The crackdown is a preemptive strike, they claim, designed to keep dissidents in line after Castro is forced to adopt new economic reforms later this year to counter the island's current stagnation.

``They are cleaning the floor before it gets dirty, said one veteran foreign journalist in Havana. ``Fidel knows he has to open up, and he does not want it said that dissidents or foreign pressures made him do it.

But such arguments are unlikely to carry much weight among the many nations that have recently stepped up their policies of engagement with Cuba and criticized the U.S. policy of pressuring Havana to make changes.

``At every step of the way the Cubans are . . . deliberately choosing to take harsh measures, a Western diplomat in Havana said. ``This can go a long way toward laying the groundwork for a reconsideration of engagement.

Cuba had been experiencing a virtual honeymoon with many other nations since Pope John Paul II visited the island in January of last year and called for a warming in relations between Havana and the outside.
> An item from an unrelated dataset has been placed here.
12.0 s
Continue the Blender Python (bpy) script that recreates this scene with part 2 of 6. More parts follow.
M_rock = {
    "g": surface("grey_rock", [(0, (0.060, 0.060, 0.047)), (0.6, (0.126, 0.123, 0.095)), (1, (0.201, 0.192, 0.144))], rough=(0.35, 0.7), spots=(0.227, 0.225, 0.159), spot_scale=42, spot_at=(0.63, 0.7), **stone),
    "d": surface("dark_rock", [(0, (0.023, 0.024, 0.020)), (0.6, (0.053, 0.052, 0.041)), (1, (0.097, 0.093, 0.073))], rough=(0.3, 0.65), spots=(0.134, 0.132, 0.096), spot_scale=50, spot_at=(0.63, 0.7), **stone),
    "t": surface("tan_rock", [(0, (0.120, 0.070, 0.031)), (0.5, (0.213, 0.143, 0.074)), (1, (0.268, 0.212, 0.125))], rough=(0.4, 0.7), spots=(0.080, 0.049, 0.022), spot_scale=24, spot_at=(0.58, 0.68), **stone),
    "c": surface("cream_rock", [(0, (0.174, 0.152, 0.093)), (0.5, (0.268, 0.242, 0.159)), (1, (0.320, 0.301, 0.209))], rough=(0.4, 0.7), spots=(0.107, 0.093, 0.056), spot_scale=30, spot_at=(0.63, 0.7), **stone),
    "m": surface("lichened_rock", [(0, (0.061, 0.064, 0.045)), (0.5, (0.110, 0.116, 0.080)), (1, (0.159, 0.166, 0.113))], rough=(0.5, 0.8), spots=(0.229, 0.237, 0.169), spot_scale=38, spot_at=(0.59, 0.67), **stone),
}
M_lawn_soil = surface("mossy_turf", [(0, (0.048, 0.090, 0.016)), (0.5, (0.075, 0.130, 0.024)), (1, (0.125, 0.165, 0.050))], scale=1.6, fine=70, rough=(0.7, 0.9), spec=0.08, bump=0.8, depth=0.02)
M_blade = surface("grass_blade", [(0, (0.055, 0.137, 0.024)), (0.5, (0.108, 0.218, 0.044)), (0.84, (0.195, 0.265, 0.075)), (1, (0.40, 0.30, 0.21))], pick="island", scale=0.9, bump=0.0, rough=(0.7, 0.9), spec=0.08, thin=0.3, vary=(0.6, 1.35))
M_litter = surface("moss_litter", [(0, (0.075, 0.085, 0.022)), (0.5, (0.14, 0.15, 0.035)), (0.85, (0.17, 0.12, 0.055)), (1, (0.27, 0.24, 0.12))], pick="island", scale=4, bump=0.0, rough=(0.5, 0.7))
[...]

``May Cuba, with all its magnificent potential, open itself to the world and may the world open itself to Cuba, John Paul said at the start of his first visit to the last communist regime in the Western Hemisphere.

Much of the world indeed opened itself to Cuba. More than 30 heads of government and 90 cabinet-level officials visited Havana last year, and four Latin American nations opened or upgraded diplomatic ties with Cuba.

But some of those same friends sounded angry after Cuban police jailed about 60 dissidents Monday to keep them away from the trial of Cuba's four top opposition leaders, Vladimiro Roca, Marta Beatriz Roque, Felix Bonne and Rene Gomez Manzano. Two weeks earlier, Cuba had outlawed virtually any act seen by authorities as supporting U.S. policies.

In the most stunning outburst, an editorial Tuesday in the French left-of-center newspaper Le Monde blasted Havana's crackdown in unusually harsh terms under the headline Havana, End of an Illusion.

One year after the Pope's visit, the newspaper said, ``Cuba has ended the illusion that it maintained for an international community impatient to see it respect human rights.

``The government of Fidel now shows itself for what it is: a trapped dictatorship, it added.

More condemnations of Cuba came from the usually pro-left human rights commissions in El Salvador and Guatemala, Mexico's chapter of the Pen Club, the worldwide grouping of Christian Democratic parties and the European Union.

A spokesman for Sir Leon Brittan, vice president of the EU's executive committee, said Tuesday there was ``extreme concern within the 15-nation alliance that now provides the bulk of Cuba's foreign aid and trade.

And Canada, one of Havana's top sources of tourists and hard-currency earnings, sent a written complaint to Cuban Foreign Minister Roberto Robaina.

``We continue to have serious concerns about Cuba . . . and find the latest measures particularly worrisome, said Christian Girouard, spokesman for Canada's Department of Foreign Affairs and International Trade.

Uruguayan Senator Americo Ricaldani said he would urge the government to push for Cuba's expulsion from the Latin American Parliament and the World Interparliamentary Union.

But Spain held out what may turn out to be one of the most significant sanctions of all -- the postponement of King Juan Carlos' spring trip to the only former Spanish colony he has never visited.

Juan Carlos' visit had been expected to cap a warming in Spain-Cuba relations after a rocky start for conservative Spanish Prime Minister Jose Maria Aznar. But the Foreign Ministry confirmed Tuesday that the visit is up in the air because of Cuba's new controls on dissent.

``The ministry is working to ensure that the visit . . . goes ahead in an atmosphere of normalcy, not repression, said a spokesman, who also confirmed a recent Herald report that Madrid is seeking a Cuban promise of total freedom and access to the media for the monarch's visit.

``If these things are not guaranteed, the visit will not proceed, the spokesman said.

The Castro government has been lobbying for the monarch's visit for years as a symbol of Cuba's full membership in the Hispanic family of nations, and is expected to take strong steps to forestall any possible problems.

One longtime Latin American resident in Havana predicted that as a result of all the foreign protests against the crackdown on dissent, ``Castro may be willing to convict these four people, then wrap them up in gift paper and donate their freedom to the king as a present.